Start at the line that has "for path, value" and stop at the line that has "scene.view_settings.keyframe_insert(path, frame=frame(t))". Print those lines and all lines between them exactly, and nothing more.

(Scripts that build animated scenes)
----------------

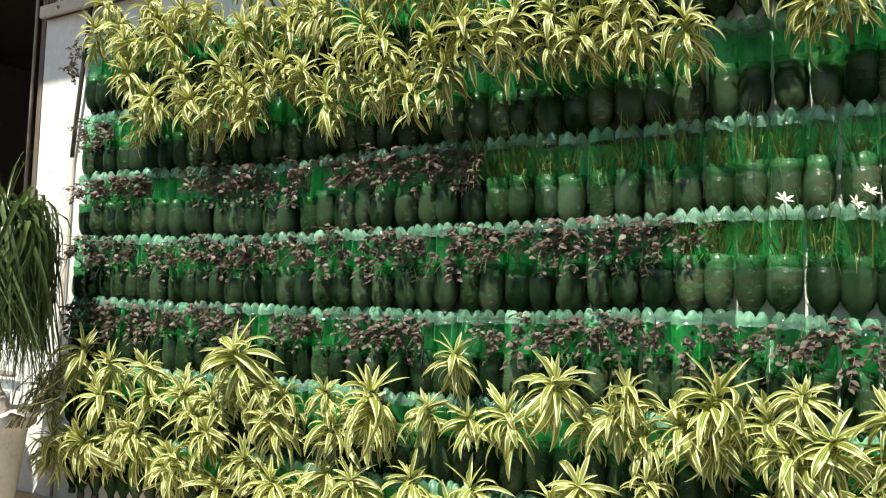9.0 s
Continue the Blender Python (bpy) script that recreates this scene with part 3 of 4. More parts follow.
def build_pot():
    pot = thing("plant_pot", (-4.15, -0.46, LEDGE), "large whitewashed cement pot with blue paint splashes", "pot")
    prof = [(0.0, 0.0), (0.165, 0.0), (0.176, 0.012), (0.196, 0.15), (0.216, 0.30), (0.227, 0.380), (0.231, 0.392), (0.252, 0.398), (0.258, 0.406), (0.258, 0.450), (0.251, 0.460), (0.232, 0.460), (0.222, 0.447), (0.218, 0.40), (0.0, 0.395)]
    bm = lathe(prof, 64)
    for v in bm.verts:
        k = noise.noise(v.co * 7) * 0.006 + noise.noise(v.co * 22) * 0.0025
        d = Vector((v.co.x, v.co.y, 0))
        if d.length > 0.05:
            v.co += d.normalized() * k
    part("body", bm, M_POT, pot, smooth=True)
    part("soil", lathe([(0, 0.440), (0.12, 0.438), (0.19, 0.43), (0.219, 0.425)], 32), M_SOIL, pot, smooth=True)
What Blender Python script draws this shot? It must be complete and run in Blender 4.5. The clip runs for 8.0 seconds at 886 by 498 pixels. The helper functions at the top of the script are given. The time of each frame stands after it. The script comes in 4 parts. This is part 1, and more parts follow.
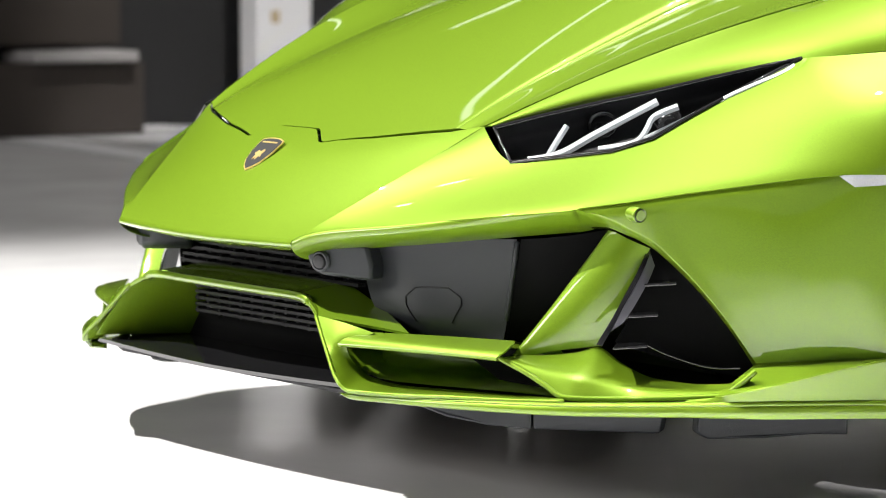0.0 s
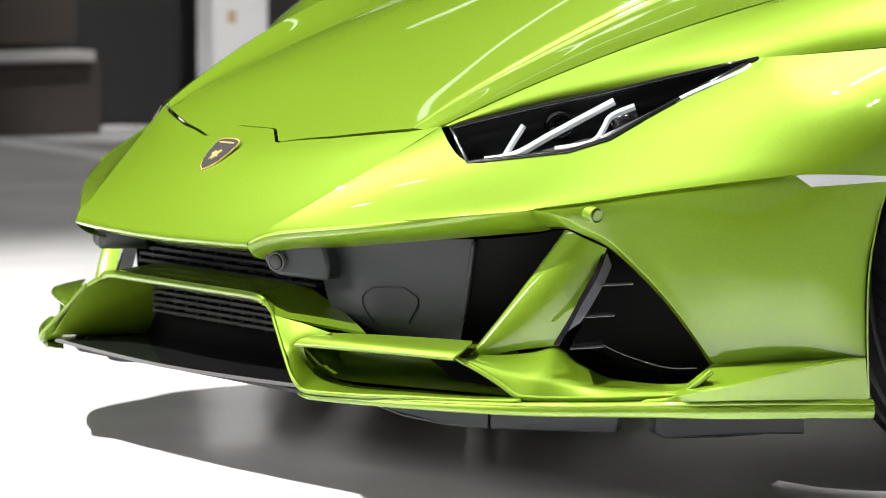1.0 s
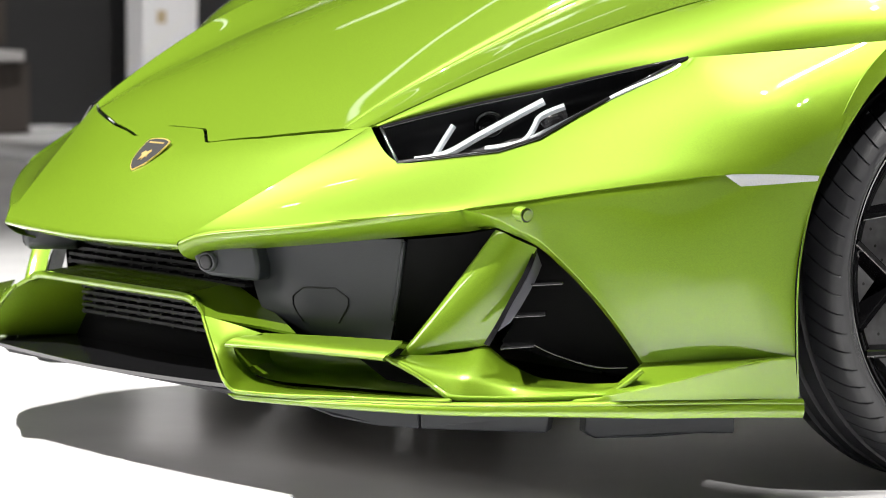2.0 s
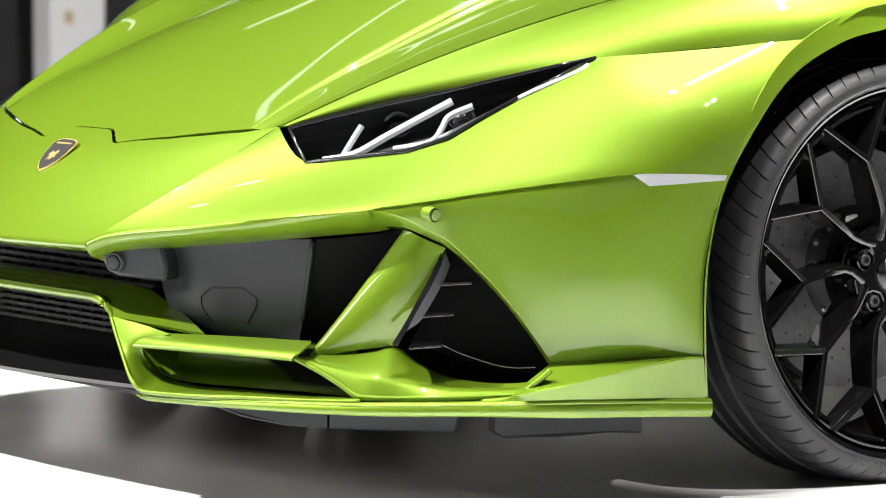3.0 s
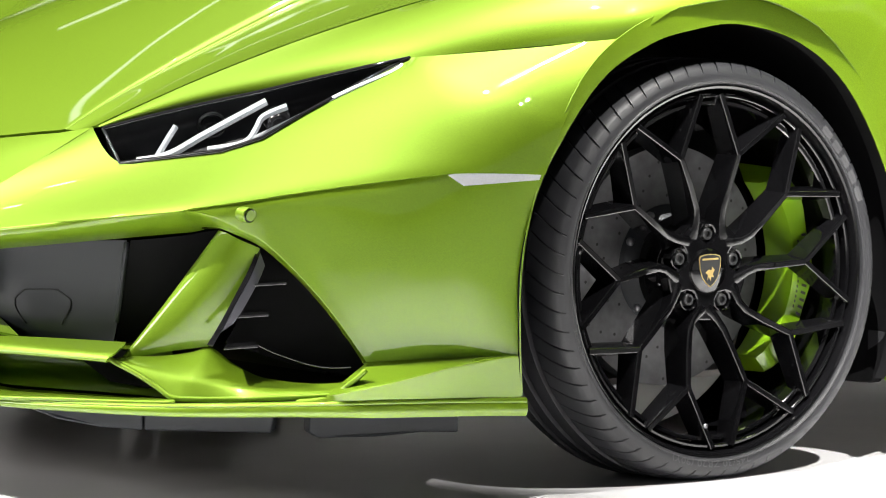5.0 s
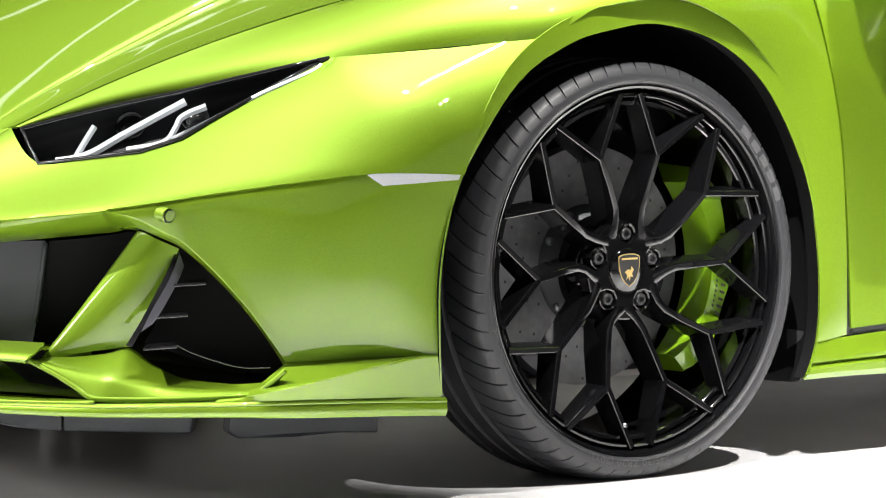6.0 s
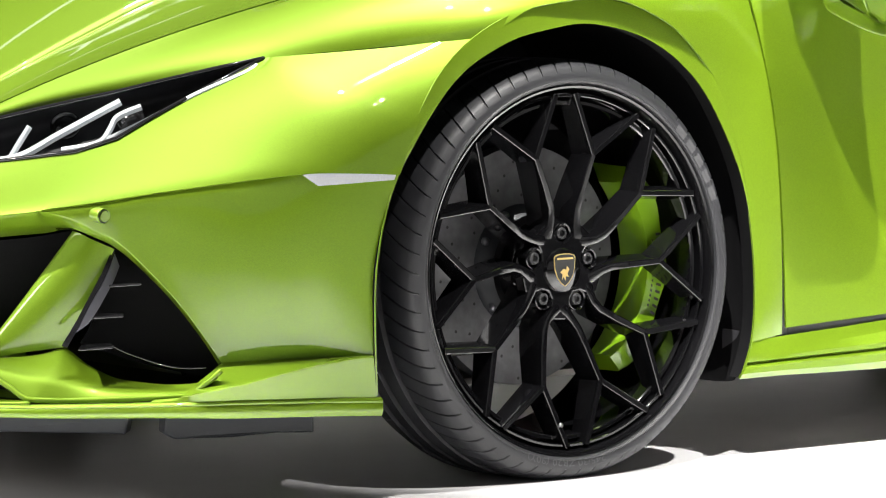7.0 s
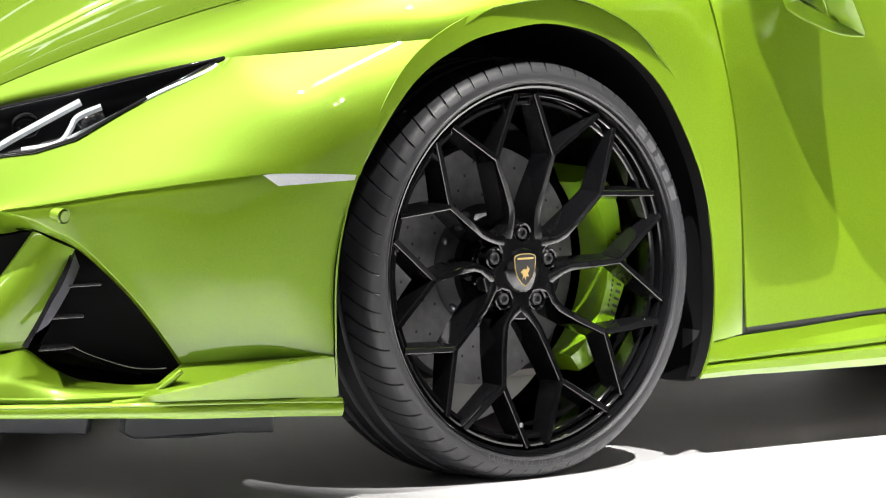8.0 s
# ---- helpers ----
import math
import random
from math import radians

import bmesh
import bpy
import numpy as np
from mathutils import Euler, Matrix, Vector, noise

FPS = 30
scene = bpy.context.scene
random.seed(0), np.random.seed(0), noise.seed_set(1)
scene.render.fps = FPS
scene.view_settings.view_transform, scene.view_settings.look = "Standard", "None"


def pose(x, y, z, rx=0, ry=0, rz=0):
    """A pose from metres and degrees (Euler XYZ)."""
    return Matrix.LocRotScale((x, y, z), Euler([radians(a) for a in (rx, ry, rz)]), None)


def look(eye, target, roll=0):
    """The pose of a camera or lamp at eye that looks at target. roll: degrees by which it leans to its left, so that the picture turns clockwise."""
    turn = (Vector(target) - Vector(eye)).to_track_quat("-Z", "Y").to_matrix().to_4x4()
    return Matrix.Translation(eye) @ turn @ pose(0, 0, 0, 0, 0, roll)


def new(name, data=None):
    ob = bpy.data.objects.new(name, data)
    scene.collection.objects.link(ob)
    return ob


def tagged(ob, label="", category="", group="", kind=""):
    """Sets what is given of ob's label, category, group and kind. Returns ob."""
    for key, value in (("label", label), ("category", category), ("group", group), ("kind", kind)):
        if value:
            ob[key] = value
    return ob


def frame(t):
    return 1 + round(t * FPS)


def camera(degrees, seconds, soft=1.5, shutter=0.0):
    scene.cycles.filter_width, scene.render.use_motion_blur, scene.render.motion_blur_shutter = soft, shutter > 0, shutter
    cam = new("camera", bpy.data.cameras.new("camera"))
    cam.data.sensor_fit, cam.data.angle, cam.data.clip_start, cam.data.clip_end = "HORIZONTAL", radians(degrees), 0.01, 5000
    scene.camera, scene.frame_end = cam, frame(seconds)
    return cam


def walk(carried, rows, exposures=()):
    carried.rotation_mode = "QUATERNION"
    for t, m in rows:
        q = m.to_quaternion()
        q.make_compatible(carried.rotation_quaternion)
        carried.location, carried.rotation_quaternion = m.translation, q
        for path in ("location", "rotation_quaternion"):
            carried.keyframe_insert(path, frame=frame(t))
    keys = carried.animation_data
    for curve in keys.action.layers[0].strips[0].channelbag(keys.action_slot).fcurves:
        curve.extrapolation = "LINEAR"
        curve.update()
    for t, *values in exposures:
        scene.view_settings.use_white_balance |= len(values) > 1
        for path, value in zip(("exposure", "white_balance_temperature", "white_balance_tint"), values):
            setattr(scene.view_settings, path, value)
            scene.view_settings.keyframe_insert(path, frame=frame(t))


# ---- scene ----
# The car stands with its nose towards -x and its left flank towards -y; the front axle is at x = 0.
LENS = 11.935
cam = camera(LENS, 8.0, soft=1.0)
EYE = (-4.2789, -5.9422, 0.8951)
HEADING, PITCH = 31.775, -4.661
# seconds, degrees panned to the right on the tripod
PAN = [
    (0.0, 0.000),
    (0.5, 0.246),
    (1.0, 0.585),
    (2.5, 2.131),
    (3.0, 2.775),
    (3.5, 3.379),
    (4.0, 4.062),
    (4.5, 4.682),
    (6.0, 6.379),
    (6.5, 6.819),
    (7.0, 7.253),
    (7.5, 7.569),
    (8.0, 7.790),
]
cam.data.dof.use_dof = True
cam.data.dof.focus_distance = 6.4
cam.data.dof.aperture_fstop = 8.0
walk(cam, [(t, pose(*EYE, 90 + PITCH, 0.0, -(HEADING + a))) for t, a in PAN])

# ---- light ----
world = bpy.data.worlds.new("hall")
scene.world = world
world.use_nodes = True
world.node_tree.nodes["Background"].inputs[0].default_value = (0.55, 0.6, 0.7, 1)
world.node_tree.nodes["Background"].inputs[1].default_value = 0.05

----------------

Correct output
        for path, value in zip(("exposure", "white_balance_temperature", "white_balance_tint"), values):
            setattr(scene.view_settings, path, value)
            scene.view_settings.keyframe_insert(path, frame=frame(t))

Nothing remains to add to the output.